The Secaucus High School PTSA Halloween Paw-Rade for costumed animals will take place Oct. 14 at 10:30 a.m. at Mill Creek Park, located at 300 Mill Creek Point, according to Councilman Mark Denhert. Registration begins at 10 a.m., and a $10 entry fee will apply. Contact Secaucus High School at 201-624-2632 for more information.
There will also be a “Mystical Celebration” event at the Secaucus Senior Center Oct. 15, from 12 to 6 p.m. The $5 admission benefits the Secaucus Emergency Fund. Psychic tarot card readings will be offered for at least $25. Contact 201-330-2034 for more information. The Senior Center is at 101 Centre Ave.
Halloween-themed fun will continue this month with the annual Ragamuffin Parade, Oct. 29. The parade leaves the Clarendon Elementary School at 1 p.m., according to Councilman John Gerbasio. Contact the town at (201) 330-2000 for more information.
The state money would go towards purchasing a plot of land next to a Little League ballfield on First Avenue.
The council adopted a resolution for a $398,425 loan and/or a $151,575 grant from the state’s Green Acres Program. The money will go towards purchasing a plot of land next to a Little League ballfield on First Avenue, and converting it into a parking area for the field, according to Town Administrator Gary Jeffas.
In addition, the council adopted a resolution to insert a $240,000 NJ DOT grant into the town’s 2017 budget. This will be used to repave Luhman Terrace and Garry Terrace, Jeffas said.
A state environmental coalition representative asked the mayor and town council at their Sept. 26 meeting to support their efforts for water preservation in New Jersey.
“We all know the state has a bunch of infrastructure problems, particularly for water,” said George Stafford, outreach director of the New Jersey Highlands Coalition, which works to protect and enhance natural and cultural resources statewide.
He estimated that the state loses around 25 percent of its treated water through leaks in its distribution system.
However, according to Stafford, “There's green infrastructure that we can purchase and hold on to which helps recharge groundwater.” Green infrastructure is open space that does not have to be maintained, Stafford said.
Stafford said he sent a resolution in support for the state buying open space to Town Clerk Michael Marra, and offered copies to the council. He also said that question 2 on NJ state voters' ballot this year will inquire about dedicating fines from environmental problems statewide, to pay for the issues that caused them in the first place. The state takes such fines and use them to balance the budget, he said.
Last year, Gov. Christie signed a bill authorizing state funding for its open space program.

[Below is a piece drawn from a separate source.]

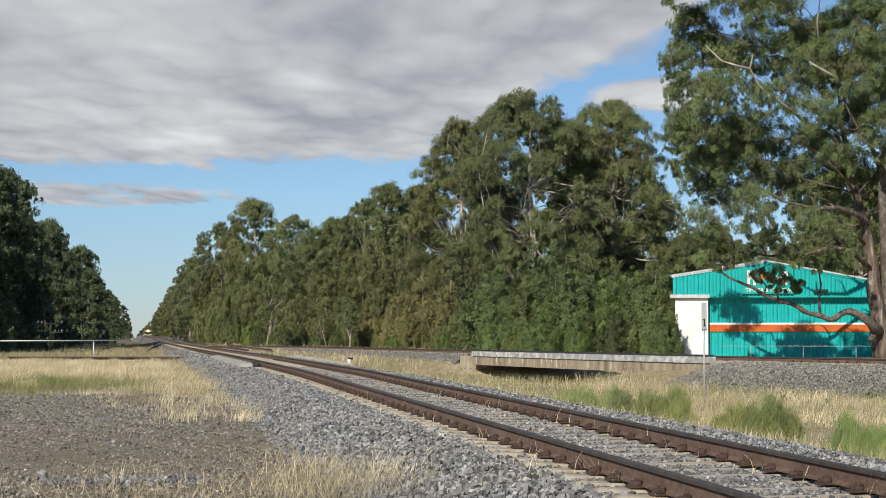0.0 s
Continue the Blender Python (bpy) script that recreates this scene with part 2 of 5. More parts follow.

The Coalition is building up support in different state municipalities, Stafford said. Eventually, they will go before the state legislature to show how much support the program has.
“We're a very green community,” Mayor Michael Gonnelli responded. “Rest assured, we'll be behind you 100 percent.”
How and when to put out your garbage
In committee reports, Councilman James Clancy urged residents to do a better job in helping keep the town clean. “In the past few weeks, the mayor's gotten calls in reference to residents putting out their garbage two days ahead of time,” Clancy said. “Many times, they're just putting out plastic bags and by that time [sanitation comes for pick up], animals get to it; there's garbage in sidewalks and on the streets. Garbage is not to be put out until after 6 p.m. the day before normal garbage pickup.”
It also needs to be put into containers to keep animals away, he added.